### Set problem:
Below is a listing. Quote from it, exactly, the lines from the one containing "scene.camera, scene.frame_end = cam, frame(seconds)" down to the one containing "carried.location, carried.rotation_quaternion = m.translation, q", both ends included, and nothing else.
• • • •
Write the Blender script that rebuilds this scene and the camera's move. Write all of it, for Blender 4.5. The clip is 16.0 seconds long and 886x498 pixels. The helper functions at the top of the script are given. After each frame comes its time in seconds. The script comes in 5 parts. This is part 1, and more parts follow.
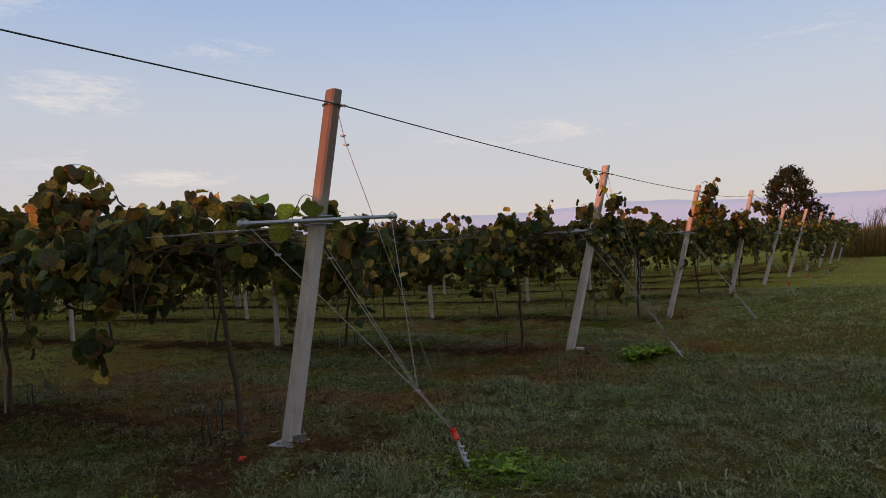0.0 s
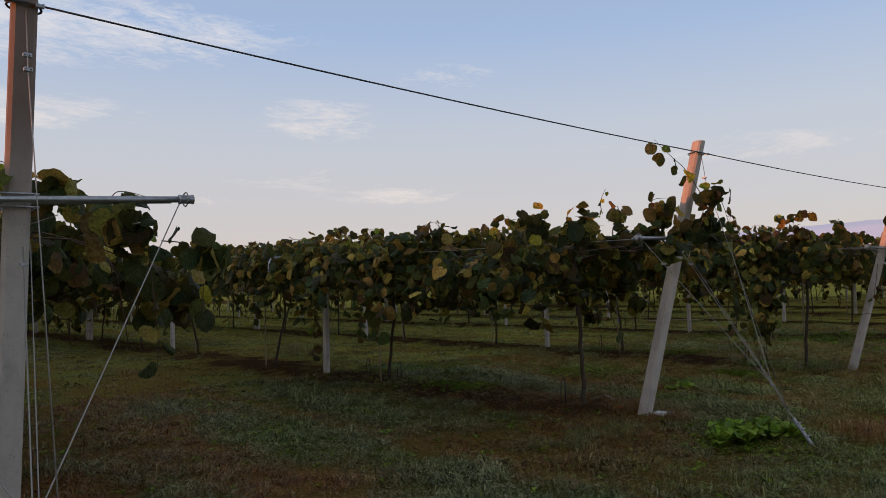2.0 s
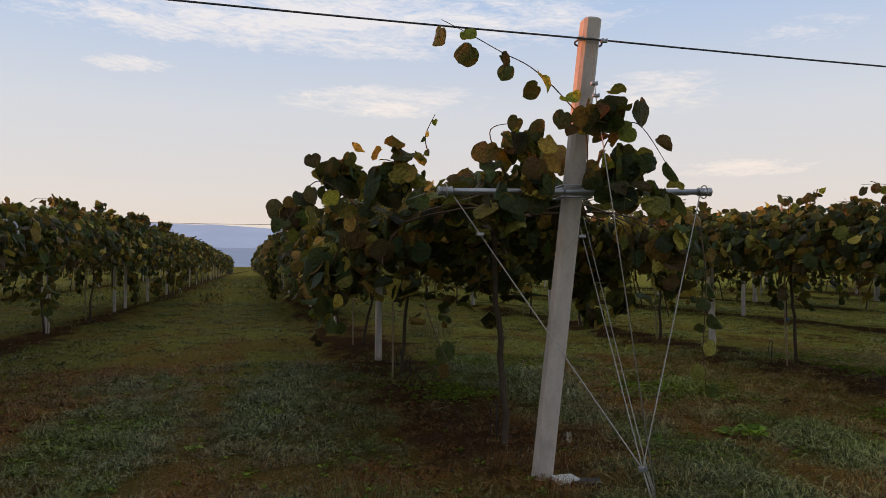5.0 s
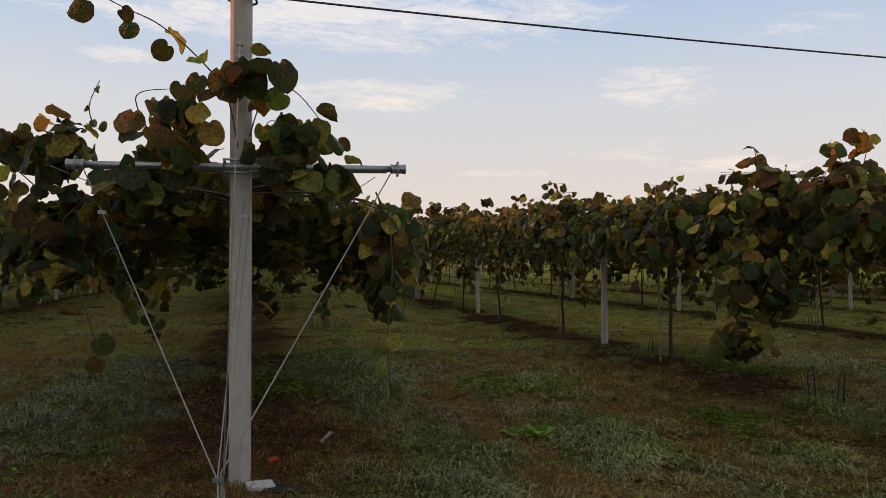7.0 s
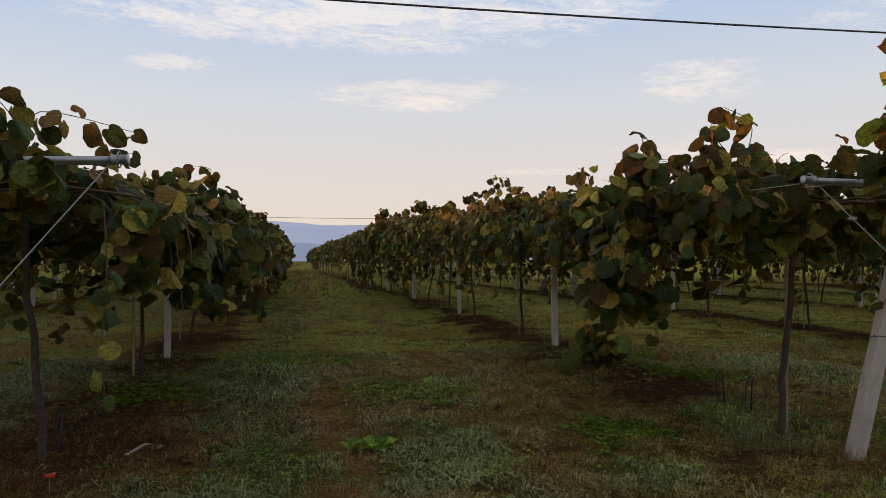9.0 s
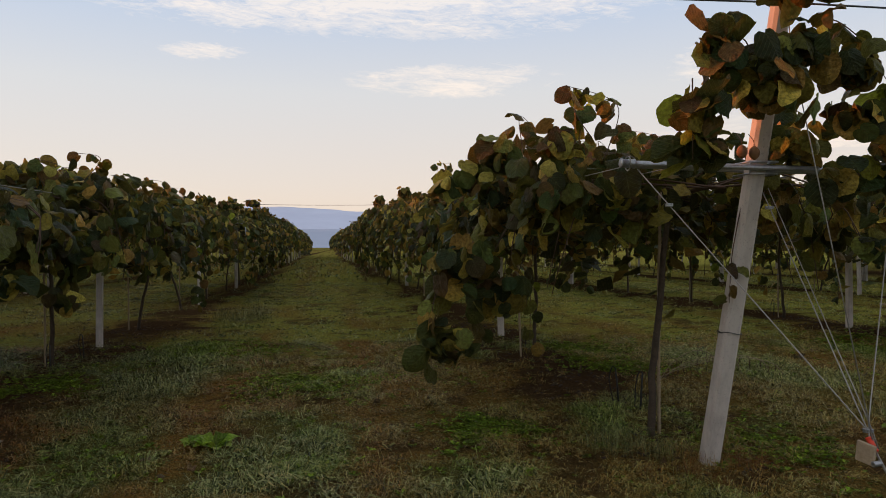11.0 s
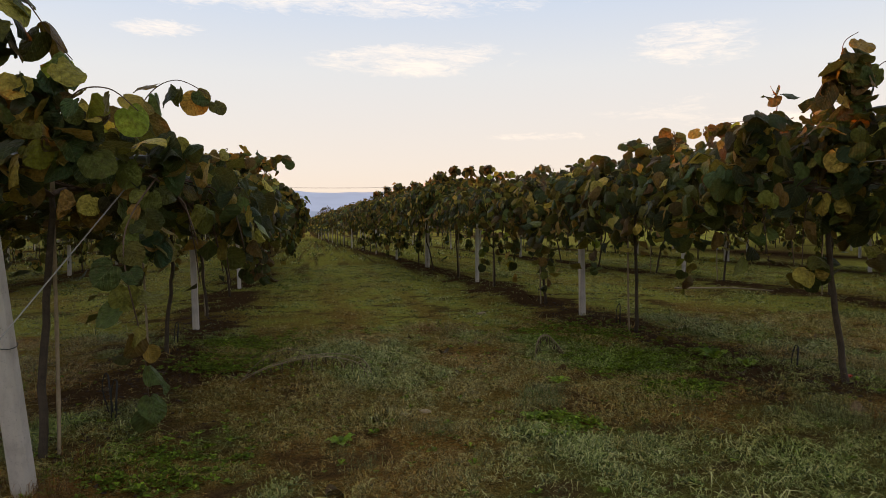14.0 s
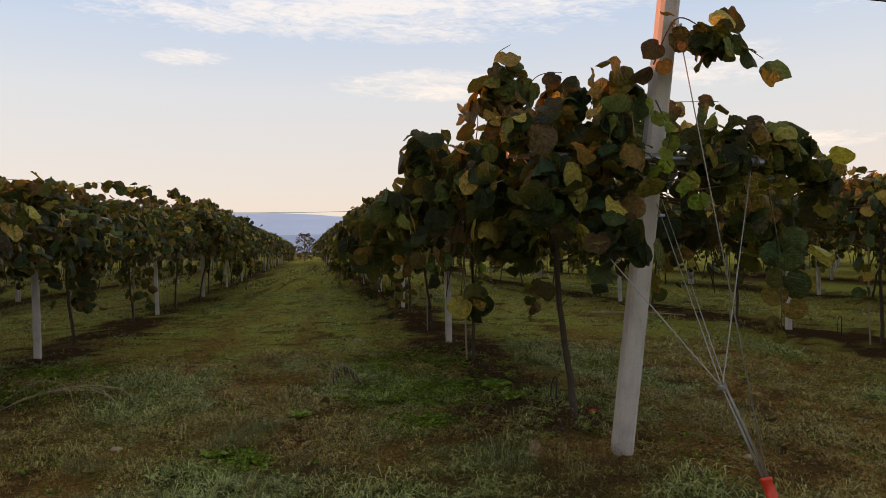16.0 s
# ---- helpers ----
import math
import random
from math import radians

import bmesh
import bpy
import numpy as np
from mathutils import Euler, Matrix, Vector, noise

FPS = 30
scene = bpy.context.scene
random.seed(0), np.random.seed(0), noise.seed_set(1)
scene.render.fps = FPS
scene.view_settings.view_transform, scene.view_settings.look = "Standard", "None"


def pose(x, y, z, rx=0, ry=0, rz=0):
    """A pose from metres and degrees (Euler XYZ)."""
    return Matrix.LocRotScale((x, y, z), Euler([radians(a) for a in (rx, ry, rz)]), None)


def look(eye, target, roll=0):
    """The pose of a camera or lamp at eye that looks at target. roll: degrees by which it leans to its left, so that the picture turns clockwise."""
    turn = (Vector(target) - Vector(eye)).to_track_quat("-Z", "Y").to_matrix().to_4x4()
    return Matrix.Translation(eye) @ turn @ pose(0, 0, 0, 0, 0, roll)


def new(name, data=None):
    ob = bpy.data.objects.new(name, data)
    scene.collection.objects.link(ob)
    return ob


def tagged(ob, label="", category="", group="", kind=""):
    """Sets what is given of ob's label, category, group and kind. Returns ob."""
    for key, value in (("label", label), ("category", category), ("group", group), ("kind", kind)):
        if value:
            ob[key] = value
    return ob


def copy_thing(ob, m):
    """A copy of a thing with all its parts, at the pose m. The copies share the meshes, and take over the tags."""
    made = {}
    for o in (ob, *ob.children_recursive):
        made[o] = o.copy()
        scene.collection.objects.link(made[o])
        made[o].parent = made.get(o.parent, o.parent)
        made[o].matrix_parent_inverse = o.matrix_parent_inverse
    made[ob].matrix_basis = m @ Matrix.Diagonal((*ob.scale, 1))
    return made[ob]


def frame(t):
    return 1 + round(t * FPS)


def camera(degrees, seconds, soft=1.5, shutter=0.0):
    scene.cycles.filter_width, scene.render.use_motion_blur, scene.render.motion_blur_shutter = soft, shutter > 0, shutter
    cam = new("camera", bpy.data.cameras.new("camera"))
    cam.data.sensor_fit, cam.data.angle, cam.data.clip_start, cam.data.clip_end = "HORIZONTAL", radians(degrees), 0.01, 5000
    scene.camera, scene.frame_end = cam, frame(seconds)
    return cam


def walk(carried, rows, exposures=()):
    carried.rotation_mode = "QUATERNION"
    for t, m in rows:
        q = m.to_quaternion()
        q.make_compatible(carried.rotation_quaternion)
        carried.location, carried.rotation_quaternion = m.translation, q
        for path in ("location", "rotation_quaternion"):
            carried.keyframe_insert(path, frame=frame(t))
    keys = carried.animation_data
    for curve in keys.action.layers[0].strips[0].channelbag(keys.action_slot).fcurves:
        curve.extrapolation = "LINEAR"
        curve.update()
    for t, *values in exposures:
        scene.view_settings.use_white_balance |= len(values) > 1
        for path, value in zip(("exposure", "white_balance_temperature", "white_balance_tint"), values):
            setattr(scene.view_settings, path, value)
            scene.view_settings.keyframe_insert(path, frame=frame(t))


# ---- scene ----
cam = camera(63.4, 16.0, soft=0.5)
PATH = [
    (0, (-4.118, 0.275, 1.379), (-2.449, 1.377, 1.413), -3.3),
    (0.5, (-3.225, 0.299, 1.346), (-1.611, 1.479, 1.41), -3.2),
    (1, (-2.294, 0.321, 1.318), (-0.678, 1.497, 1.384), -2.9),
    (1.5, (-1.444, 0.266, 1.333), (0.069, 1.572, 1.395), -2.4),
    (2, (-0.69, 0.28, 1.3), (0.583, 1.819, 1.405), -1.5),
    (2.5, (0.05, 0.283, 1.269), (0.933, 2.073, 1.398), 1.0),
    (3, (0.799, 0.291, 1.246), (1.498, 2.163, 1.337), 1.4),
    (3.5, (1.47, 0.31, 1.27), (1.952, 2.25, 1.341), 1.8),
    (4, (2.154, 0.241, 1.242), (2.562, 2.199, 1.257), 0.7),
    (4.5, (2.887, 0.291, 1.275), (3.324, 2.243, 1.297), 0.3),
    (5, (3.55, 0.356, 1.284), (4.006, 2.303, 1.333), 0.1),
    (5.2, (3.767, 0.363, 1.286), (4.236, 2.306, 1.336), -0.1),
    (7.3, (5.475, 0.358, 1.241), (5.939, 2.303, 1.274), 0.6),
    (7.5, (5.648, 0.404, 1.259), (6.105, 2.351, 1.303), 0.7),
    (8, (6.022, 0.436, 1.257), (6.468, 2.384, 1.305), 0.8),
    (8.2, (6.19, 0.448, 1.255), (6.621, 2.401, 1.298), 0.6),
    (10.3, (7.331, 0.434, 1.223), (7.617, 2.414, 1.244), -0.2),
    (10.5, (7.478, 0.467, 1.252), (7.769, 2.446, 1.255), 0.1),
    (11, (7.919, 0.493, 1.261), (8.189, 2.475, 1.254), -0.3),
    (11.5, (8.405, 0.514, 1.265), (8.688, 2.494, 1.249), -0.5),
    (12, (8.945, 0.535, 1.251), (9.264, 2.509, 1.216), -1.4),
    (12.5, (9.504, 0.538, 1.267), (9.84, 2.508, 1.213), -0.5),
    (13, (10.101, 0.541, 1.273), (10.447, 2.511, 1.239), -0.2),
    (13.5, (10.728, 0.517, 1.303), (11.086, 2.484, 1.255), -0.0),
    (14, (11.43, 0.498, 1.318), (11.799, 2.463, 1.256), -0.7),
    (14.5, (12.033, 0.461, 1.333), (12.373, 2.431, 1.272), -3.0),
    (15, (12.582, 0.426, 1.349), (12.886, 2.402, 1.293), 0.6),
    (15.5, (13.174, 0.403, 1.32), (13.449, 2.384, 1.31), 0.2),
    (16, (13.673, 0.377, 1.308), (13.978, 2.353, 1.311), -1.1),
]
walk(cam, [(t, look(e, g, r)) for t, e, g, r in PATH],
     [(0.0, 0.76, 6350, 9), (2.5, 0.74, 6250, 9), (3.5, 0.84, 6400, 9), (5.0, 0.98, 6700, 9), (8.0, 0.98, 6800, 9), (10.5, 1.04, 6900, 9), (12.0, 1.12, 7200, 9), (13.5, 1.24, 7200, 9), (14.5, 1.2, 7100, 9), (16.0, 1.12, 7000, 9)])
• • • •
### Task response:
    scene.camera, scene.frame_end = cam, frame(seconds)
    return cam


def walk(carried, rows, exposures=()):
    carried.rotation_mode = "QUATERNION"
    for t, m in rows:
        q = m.to_quaternion()
        q.make_compatible(carried.rotation_quaternion)
        carried.location, carried.rotation_quaternion = m.translation, q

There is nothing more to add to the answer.